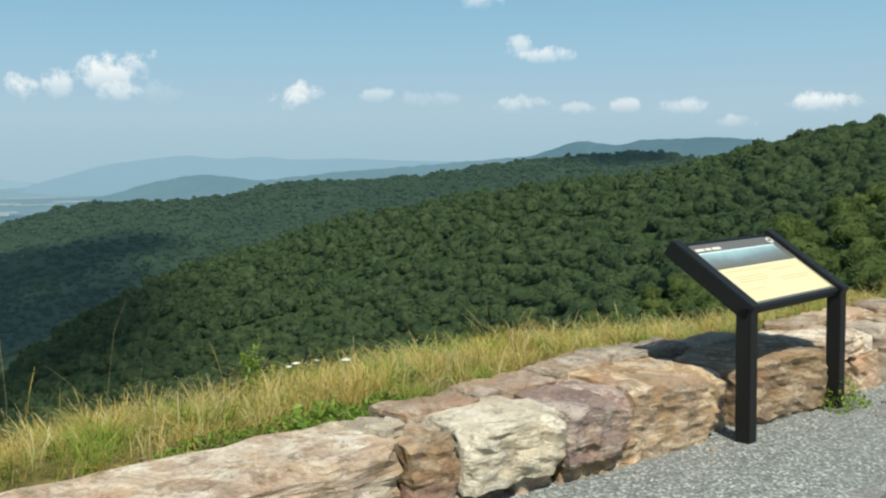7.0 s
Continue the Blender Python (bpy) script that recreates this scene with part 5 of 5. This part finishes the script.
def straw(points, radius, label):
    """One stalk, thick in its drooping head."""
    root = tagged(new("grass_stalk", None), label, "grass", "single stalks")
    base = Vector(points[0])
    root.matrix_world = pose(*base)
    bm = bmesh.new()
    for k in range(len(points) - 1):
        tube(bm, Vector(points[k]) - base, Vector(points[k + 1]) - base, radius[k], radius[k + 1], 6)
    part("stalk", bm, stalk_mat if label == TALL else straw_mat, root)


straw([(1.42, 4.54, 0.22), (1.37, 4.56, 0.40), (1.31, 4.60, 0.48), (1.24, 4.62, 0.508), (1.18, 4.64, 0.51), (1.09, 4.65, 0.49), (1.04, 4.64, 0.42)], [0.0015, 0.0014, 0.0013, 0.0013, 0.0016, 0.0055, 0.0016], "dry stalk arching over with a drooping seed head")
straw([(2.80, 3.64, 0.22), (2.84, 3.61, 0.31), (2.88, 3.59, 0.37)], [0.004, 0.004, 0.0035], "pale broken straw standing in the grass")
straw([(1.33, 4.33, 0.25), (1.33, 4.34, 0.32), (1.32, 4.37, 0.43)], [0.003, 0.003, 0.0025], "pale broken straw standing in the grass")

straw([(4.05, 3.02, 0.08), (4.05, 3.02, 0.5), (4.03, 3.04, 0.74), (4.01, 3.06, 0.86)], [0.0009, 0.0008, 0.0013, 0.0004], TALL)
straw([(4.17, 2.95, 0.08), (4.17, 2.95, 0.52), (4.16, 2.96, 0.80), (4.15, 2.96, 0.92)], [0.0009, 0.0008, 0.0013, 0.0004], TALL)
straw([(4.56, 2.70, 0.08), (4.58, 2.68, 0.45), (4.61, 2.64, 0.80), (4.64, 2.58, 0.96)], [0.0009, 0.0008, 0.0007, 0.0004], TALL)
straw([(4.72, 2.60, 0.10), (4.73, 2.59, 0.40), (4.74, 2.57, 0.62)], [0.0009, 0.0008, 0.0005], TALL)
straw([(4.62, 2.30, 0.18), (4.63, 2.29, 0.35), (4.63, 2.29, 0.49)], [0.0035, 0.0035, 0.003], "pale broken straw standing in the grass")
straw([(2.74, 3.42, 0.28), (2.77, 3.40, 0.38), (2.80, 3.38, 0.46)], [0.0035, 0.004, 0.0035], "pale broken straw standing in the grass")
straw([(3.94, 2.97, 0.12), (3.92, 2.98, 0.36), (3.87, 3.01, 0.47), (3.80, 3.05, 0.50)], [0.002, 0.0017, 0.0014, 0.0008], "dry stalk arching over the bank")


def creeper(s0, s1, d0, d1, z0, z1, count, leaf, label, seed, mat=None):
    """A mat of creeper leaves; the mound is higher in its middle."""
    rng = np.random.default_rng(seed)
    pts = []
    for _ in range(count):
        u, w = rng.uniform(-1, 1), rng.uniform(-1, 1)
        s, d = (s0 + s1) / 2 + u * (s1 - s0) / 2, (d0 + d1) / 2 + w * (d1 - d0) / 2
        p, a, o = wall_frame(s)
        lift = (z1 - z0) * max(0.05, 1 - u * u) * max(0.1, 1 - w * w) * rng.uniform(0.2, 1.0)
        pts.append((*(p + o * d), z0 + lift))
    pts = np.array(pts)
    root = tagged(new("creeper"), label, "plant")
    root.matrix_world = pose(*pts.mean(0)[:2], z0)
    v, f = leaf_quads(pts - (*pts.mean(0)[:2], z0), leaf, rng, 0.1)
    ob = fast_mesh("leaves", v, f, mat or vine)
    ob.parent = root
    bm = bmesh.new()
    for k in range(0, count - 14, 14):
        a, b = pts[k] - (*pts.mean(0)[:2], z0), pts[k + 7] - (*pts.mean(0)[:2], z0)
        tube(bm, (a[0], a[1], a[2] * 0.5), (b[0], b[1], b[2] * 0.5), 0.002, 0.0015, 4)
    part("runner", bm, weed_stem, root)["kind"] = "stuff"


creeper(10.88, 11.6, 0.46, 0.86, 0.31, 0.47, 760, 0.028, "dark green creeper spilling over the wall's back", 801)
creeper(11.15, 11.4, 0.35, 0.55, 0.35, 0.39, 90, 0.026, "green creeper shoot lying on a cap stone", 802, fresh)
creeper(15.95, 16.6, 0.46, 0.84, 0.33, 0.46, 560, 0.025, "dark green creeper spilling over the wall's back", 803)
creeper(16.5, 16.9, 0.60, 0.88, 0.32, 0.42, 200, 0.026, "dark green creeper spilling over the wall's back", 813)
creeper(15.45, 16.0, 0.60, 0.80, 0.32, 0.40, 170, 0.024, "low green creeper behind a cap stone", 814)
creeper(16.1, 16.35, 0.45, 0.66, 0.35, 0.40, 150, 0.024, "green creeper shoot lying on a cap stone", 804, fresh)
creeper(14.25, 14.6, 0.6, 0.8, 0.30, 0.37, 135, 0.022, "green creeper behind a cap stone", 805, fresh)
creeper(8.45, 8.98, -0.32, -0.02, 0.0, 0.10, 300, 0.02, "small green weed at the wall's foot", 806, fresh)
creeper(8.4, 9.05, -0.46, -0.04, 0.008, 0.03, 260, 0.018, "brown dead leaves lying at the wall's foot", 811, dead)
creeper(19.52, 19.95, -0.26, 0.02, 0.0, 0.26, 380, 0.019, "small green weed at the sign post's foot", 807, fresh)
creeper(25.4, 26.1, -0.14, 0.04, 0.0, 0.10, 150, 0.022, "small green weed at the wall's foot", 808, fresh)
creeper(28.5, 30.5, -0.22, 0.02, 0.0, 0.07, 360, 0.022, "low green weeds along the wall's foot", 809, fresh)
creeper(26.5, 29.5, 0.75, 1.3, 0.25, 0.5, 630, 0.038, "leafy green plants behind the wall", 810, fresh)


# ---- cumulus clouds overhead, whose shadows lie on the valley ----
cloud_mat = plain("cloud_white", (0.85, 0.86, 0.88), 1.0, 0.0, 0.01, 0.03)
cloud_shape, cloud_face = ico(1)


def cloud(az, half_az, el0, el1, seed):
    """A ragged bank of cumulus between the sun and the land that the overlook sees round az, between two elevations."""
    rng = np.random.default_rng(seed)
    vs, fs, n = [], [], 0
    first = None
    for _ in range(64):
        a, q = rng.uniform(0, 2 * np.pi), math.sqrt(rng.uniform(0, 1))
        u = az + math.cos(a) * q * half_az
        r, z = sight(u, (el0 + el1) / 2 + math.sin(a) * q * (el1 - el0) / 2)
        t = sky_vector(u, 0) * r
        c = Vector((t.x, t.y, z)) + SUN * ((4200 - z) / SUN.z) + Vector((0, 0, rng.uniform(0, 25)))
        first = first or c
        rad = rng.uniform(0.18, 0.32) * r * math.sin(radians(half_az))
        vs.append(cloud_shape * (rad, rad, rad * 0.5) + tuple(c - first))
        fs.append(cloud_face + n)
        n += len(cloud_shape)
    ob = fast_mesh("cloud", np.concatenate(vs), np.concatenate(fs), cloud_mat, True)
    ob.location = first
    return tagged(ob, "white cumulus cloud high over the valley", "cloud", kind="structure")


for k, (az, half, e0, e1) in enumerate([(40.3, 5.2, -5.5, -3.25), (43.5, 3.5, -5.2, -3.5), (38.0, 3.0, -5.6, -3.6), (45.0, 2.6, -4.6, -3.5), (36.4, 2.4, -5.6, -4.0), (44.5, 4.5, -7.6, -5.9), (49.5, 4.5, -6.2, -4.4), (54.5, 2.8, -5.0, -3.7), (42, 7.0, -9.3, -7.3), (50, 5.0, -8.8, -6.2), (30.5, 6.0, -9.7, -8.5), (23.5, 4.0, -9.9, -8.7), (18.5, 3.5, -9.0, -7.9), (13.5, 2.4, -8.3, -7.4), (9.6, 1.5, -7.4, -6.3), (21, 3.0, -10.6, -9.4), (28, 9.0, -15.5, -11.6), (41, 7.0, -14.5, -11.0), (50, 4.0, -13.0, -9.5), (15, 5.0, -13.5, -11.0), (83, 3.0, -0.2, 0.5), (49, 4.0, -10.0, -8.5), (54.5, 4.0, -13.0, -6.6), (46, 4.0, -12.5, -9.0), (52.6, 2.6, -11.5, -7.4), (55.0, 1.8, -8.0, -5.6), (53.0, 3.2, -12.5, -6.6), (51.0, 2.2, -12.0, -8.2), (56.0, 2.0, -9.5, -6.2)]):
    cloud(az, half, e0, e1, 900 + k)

EXERCISE DETAILS:
From the first line above through the line containing "arching over the", copy everything exactly, without the pictures.

EXPECTED ANSWER:
7.0 s
Continue the Blender Python (bpy) script that recreates this scene with part 5 of 5. This part finishes the script.
def straw(points, radius, label):
    """One stalk, thick in its drooping head."""
    root = tagged(new("grass_stalk", None), label, "grass", "single stalks")
    base = Vector(points[0])
    root.matrix_world = pose(*base)
    bm = bmesh.new()
    for k in range(len(points) - 1):
        tube(bm, Vector(points[k]) - base, Vector(points[k + 1]) - base, radius[k], radius[k + 1], 6)
    part("stalk", bm, stalk_mat if label == TALL else straw_mat, root)


straw([(1.42, 4.54, 0.22), (1.37, 4.56, 0.40), (1.31, 4.60, 0.48), (1.24, 4.62, 0.508), (1.18, 4.64, 0.51), (1.09, 4.65, 0.49), (1.04, 4.64, 0.42)], [0.0015, 0.0014, 0.0013, 0.0013, 0.0016, 0.0055, 0.0016], "dry stalk arching over with a drooping seed head")
straw([(2.80, 3.64, 0.22), (2.84, 3.61, 0.31), (2.88, 3.59, 0.37)], [0.004, 0.004, 0.0035], "pale broken straw standing in the grass")
straw([(1.33, 4.33, 0.25), (1.33, 4.34, 0.32), (1.32, 4.37, 0.43)], [0.003, 0.003, 0.0025], "pale broken straw standing in the grass")

straw([(4.05, 3.02, 0.08), (4.05, 3.02, 0.5), (4.03, 3.04, 0.74), (4.01, 3.06, 0.86)], [0.0009, 0.0008, 0.0013, 0.0004], TALL)
straw([(4.17, 2.95, 0.08), (4.17, 2.95, 0.52), (4.16, 2.96, 0.80), (4.15, 2.96, 0.92)], [0.0009, 0.0008, 0.0013, 0.0004], TALL)
straw([(4.56, 2.70, 0.08), (4.58, 2.68, 0.45), (4.61, 2.64, 0.80), (4.64, 2.58, 0.96)], [0.0009, 0.0008, 0.0007, 0.0004], TALL)
straw([(4.72, 2.60, 0.10), (4.73, 2.59, 0.40), (4.74, 2.57, 0.62)], [0.0009, 0.0008, 0.0005], TALL)
straw([(4.62, 2.30, 0.18), (4.63, 2.29, 0.35), (4.63, 2.29, 0.49)], [0.0035, 0.0035, 0.003], "pale broken straw standing in the grass")
straw([(2.74, 3.42, 0.28), (2.77, 3.40, 0.38), (2.80, 3.38, 0.46)], [0.0035, 0.004, 0.0035], "pale broken straw standing in the grass")
straw([(3.94, 2.97, 0.12), (3.92, 2.98, 0.36), (3.87, 3.01, 0.47), (3.80, 3.05, 0.50)], [0.002, 0.0017, 0.0014, 0.0008], "dry stalk arching over the bank")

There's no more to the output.